Scripts that build animated scenes:
○ ○ ○ ○ ○
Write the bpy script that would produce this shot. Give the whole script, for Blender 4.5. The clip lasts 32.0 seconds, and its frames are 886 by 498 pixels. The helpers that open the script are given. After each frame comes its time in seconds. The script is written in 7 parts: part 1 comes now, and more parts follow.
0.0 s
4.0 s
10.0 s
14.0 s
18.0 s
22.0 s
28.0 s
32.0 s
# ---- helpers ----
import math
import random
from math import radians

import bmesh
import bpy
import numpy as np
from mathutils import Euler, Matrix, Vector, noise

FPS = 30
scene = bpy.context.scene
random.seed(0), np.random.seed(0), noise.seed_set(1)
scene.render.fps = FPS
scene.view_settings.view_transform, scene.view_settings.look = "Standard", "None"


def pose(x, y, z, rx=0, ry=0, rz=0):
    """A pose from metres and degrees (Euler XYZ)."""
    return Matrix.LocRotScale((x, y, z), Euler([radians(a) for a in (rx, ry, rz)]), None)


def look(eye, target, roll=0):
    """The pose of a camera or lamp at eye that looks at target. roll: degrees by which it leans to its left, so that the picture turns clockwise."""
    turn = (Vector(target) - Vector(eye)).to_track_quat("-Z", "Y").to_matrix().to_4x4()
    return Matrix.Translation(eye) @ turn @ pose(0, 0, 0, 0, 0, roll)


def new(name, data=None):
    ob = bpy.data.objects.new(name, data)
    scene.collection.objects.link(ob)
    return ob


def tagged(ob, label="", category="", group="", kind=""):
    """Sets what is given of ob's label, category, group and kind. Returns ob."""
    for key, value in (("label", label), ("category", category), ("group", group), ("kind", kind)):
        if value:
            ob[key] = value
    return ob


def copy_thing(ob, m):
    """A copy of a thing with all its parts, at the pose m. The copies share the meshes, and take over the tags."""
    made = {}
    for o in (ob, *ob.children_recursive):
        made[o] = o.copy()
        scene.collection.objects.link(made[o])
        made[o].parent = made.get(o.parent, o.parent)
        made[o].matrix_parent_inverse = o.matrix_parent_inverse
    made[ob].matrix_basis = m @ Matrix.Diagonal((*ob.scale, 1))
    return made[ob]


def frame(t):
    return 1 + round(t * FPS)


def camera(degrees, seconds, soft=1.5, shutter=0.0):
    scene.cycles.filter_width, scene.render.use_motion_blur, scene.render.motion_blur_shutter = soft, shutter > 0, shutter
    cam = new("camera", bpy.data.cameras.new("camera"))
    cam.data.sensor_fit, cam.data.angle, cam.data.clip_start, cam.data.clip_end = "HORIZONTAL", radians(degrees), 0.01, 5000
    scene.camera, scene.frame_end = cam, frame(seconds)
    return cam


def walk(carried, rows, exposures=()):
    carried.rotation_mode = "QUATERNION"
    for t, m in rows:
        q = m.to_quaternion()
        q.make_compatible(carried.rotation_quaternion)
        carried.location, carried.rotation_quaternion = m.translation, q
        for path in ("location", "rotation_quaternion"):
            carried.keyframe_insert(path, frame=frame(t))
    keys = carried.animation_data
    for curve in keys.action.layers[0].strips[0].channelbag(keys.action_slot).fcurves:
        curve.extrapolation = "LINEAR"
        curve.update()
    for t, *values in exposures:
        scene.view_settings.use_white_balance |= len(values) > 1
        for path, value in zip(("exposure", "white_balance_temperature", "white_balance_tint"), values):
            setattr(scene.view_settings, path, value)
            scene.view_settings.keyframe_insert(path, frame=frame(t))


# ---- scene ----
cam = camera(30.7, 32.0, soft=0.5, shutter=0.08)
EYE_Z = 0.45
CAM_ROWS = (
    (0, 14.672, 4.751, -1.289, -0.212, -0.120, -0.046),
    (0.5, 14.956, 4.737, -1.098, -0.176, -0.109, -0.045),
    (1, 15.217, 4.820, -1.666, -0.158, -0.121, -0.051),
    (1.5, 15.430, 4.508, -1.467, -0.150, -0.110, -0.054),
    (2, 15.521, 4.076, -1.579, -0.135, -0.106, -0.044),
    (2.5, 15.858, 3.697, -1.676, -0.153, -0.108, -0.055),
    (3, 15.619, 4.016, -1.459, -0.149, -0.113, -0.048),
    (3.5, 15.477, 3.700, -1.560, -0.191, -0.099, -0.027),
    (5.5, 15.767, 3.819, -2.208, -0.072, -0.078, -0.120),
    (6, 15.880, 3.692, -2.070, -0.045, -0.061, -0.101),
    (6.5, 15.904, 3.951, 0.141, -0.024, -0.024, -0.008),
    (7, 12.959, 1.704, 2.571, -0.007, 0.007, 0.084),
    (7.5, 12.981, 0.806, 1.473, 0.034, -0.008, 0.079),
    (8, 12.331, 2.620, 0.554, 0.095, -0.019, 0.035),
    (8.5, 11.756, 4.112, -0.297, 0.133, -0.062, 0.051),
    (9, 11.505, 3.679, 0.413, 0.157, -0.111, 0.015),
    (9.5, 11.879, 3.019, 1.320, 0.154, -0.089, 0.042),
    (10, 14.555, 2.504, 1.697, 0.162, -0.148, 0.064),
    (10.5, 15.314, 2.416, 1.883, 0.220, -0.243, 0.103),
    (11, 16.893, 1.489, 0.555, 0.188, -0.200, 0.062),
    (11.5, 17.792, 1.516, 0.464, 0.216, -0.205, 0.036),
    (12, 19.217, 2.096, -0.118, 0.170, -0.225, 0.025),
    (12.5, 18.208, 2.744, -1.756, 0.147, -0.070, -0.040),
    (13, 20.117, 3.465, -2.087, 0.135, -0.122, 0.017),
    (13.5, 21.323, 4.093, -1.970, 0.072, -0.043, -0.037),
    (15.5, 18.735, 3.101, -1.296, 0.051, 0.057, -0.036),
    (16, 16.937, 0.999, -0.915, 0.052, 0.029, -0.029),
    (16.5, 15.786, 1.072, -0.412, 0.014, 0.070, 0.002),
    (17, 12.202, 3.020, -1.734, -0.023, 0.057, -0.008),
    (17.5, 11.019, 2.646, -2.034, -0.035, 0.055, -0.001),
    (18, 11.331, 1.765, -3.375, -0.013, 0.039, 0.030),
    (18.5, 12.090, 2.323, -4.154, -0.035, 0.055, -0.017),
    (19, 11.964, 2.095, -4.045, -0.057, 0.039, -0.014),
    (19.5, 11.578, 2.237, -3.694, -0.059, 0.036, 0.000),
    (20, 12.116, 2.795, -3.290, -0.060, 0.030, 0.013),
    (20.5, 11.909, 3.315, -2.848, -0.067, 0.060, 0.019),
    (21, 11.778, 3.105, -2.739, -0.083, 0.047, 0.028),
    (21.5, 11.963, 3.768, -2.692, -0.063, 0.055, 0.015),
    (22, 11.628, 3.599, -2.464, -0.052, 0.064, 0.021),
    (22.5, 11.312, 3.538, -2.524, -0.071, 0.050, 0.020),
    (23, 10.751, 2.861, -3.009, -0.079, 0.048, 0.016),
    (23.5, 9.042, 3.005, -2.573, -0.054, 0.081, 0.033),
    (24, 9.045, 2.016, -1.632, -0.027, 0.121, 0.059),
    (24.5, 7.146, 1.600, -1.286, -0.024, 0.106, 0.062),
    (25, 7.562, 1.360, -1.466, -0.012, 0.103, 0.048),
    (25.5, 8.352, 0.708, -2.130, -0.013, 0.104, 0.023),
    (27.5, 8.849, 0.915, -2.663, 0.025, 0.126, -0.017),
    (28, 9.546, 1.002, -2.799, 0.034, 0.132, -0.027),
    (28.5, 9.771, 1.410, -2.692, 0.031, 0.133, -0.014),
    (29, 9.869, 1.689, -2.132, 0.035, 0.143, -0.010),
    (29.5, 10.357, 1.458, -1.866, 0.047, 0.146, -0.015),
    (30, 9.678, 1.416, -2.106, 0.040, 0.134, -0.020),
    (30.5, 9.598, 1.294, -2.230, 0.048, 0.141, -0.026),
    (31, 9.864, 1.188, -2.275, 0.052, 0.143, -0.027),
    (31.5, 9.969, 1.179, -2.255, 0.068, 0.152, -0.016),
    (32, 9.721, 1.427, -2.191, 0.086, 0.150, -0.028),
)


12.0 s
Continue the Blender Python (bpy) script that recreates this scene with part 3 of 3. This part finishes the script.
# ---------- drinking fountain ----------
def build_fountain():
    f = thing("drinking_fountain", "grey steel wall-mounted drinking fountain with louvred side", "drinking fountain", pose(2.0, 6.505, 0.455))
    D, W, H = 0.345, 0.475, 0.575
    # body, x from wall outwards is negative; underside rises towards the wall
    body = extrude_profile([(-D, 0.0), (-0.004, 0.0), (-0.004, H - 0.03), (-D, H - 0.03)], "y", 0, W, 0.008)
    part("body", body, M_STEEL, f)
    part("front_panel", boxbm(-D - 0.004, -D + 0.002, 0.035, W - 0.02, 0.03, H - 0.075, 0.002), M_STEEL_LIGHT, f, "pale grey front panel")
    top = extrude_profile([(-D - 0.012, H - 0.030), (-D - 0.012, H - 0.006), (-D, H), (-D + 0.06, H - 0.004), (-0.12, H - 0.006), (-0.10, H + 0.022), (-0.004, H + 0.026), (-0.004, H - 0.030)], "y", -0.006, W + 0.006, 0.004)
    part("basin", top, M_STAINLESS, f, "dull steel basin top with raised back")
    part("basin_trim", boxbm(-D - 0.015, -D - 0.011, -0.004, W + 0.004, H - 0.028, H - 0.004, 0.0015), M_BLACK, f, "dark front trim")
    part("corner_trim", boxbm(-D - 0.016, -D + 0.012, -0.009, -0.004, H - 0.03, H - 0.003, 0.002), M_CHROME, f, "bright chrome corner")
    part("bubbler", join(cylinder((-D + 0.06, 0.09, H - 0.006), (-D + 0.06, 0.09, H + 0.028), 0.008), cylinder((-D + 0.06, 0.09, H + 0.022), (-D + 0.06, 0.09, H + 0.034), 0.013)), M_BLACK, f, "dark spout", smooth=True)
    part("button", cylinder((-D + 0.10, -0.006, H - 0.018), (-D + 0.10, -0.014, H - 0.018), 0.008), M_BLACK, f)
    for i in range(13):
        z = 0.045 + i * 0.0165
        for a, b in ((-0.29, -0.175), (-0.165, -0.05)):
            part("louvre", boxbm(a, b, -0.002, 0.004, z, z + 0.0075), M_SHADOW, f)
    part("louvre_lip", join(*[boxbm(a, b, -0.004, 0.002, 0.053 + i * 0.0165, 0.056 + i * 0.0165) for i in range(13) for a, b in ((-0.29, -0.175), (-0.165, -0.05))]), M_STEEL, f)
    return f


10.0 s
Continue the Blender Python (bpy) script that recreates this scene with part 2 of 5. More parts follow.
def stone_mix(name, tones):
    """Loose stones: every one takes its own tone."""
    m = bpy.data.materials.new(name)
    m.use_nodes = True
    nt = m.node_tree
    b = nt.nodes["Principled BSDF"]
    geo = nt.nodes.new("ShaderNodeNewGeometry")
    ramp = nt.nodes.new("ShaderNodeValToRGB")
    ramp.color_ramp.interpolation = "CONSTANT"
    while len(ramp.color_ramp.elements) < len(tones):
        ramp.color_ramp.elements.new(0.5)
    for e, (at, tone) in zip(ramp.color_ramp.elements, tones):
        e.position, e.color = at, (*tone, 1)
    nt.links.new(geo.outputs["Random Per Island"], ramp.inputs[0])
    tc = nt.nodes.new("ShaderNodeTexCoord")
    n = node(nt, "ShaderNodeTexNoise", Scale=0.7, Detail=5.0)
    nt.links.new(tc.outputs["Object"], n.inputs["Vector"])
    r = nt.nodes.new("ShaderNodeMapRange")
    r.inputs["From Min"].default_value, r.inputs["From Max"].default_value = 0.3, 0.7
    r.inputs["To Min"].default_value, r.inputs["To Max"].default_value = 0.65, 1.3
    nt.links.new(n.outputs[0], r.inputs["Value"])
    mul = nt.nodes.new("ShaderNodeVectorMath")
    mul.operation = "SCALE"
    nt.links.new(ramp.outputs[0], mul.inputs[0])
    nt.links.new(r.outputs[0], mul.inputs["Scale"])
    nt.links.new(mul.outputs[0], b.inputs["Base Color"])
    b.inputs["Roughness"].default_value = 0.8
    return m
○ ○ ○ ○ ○
§ WHAT THE TASK REQUIRES
Return each line in the records that holds the string "kind".

§ SOLUTION TO THIS EXERCISE
def tagged(ob, label="", category="", group="", kind=""):
    """Sets what is given of ob's label, category, group and kind. Returns ob."""
    for key, value in (("label", label), ("category", category), ("group", group), ("kind", kind)):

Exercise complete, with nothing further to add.